Uncovering the Efficiency Limits to Obtaining Water: On Earth and Beyond
Inclement challenges of a changing climate and humanity's desire to explore extraterrestrial environments both necessitate efficient methods to obtain freshwater. To accommodate next generation water technology, there is a need for understanding and defining the energy efficiency for unconventional water sources over a broad range of environments. Exergy analysis provides a common description for efficiency that may be used to evaluate technologies and water sources for energy feasibility. This work uses robust thermodynamic theory coupled with atmospheric and planetary data to define water capture efficiency, explore its variation across climate conditions, and identify technological niches and development needs.

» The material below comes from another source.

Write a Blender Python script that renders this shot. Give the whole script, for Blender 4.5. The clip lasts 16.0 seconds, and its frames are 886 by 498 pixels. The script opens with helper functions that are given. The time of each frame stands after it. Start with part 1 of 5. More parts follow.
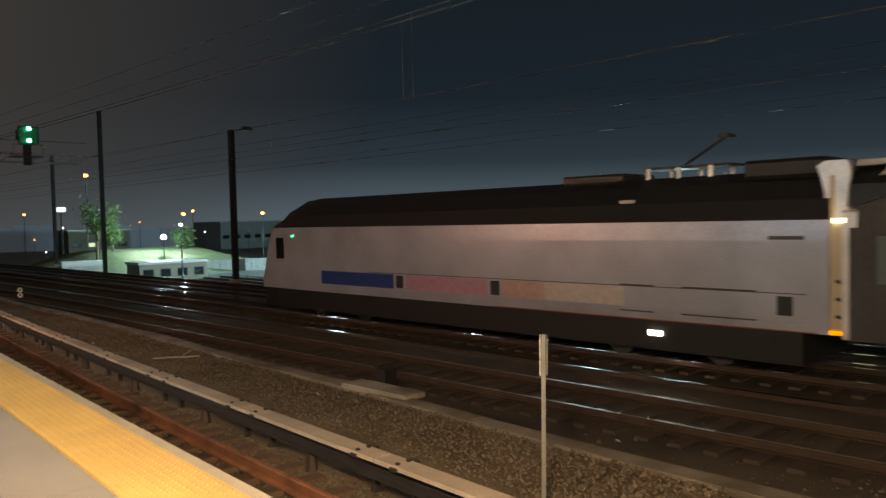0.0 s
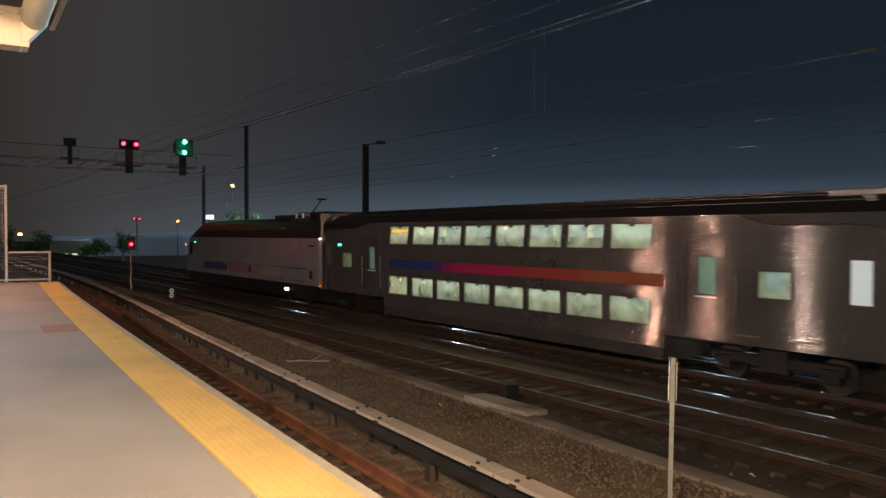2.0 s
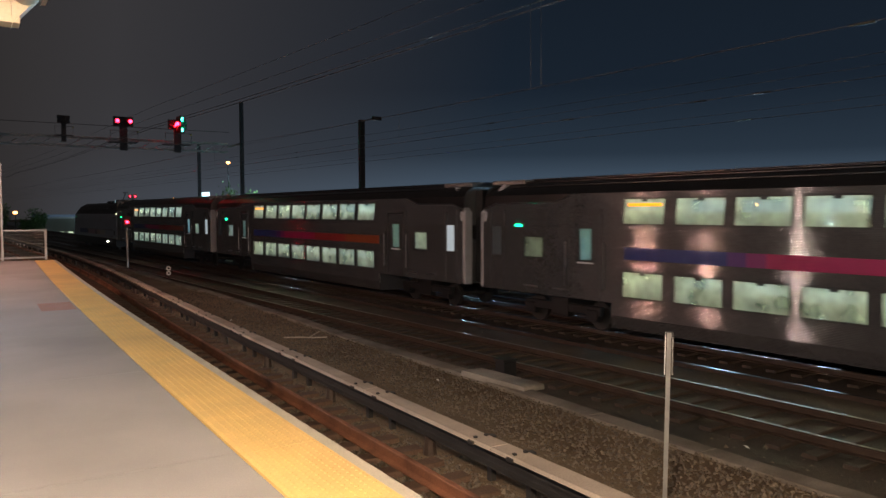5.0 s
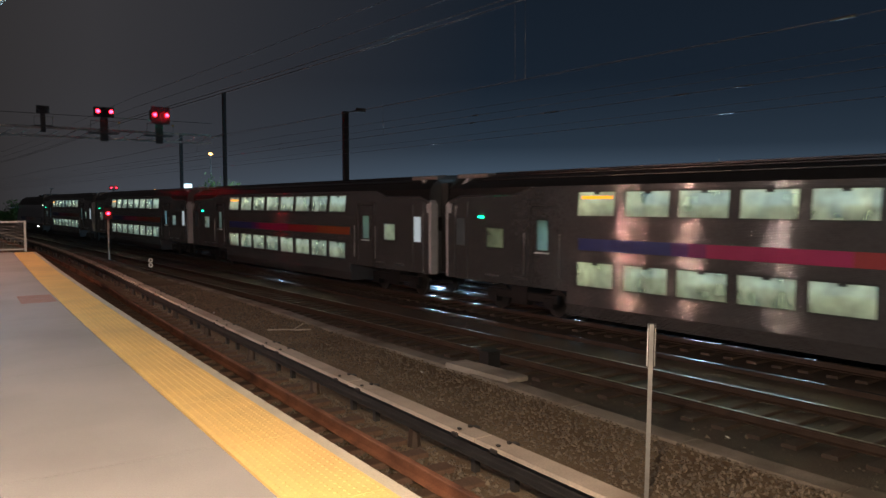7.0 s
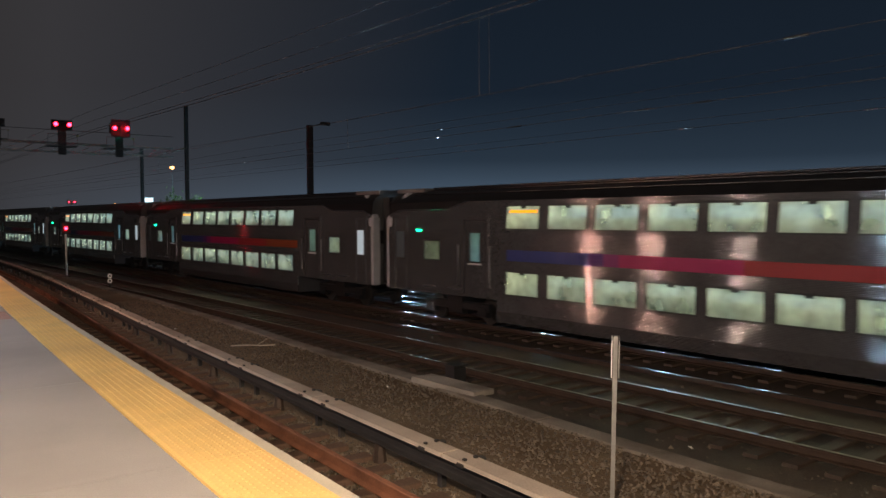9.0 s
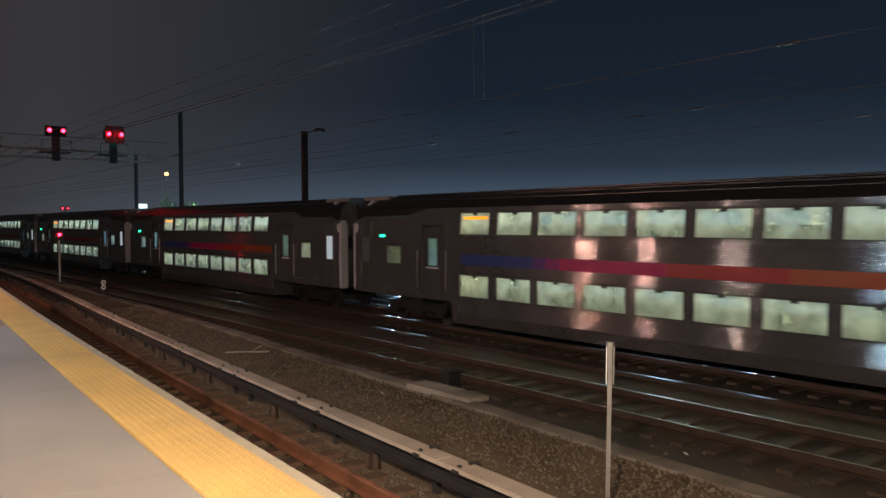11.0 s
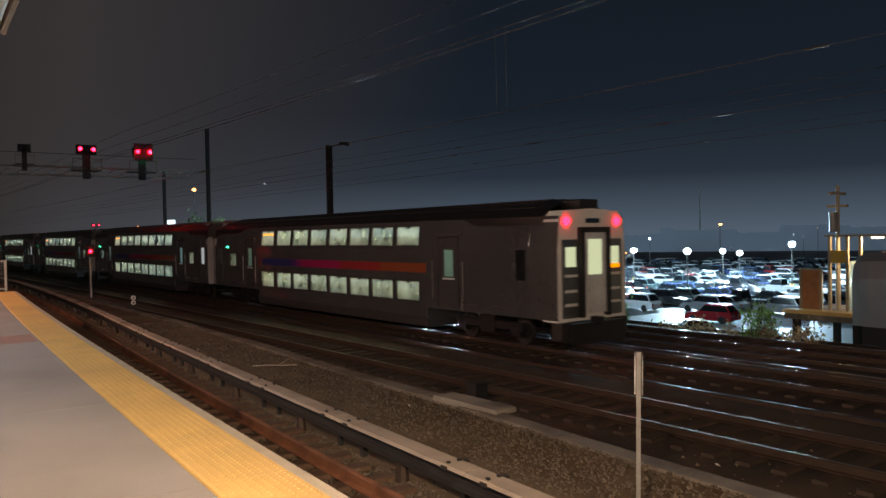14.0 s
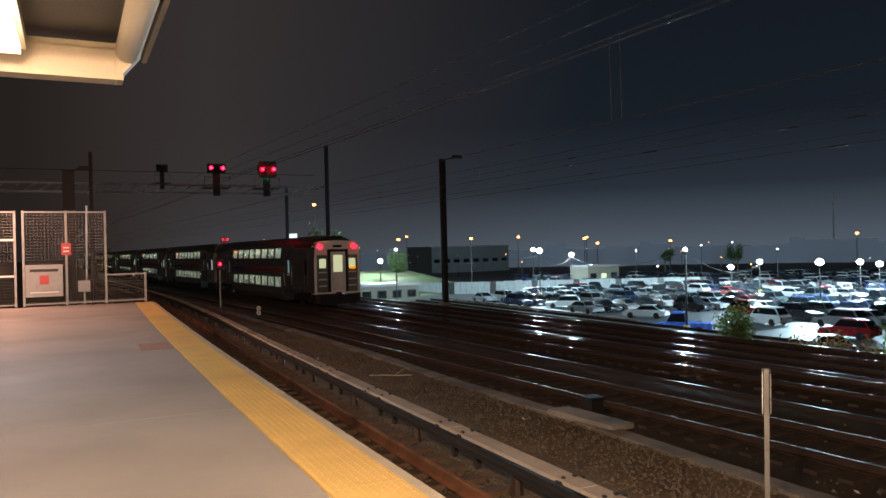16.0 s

We find that desalinating saline liquid brines, even when highly saline, could be the most energetically favorable option for obtaining water outside of Earth. The energy required to access water vapor may be four to ten times higher than accessing ice deposits, however it offers the capacity for decentralized systems. Considering atmospheric water vapor harvesting on Earth, we find that the thermodynamic minimum is anywhere from 0x (RH≥ 100%) to upwards of 250x (RH<10\%) the minimum energy requirement of seawater desalination. Sorbents, modelled as metal organic frameworks (MOFs), have a particular niche in arid and semi-arid regions (20-30%). Membrane-systems are best at low relative humidity and the region of applicability is strongly affected by the vacuum pumping efficiency. Dew harvesting is best at higher humidity and fog harvesting is optimal when super-saturated conditions exist. Component (e.g., pump, chiller, etc.) inefficiencies are the largest barrier in increasing process-level efficiency and strongly impact the regions optimal technology deployment. The analysis elucidates a fundamental basis for comparing water systems energy efficiency for outer space applications and provides the first thermodynamics-based comparison of classes of atmospheric water harvesting technologies on Earth.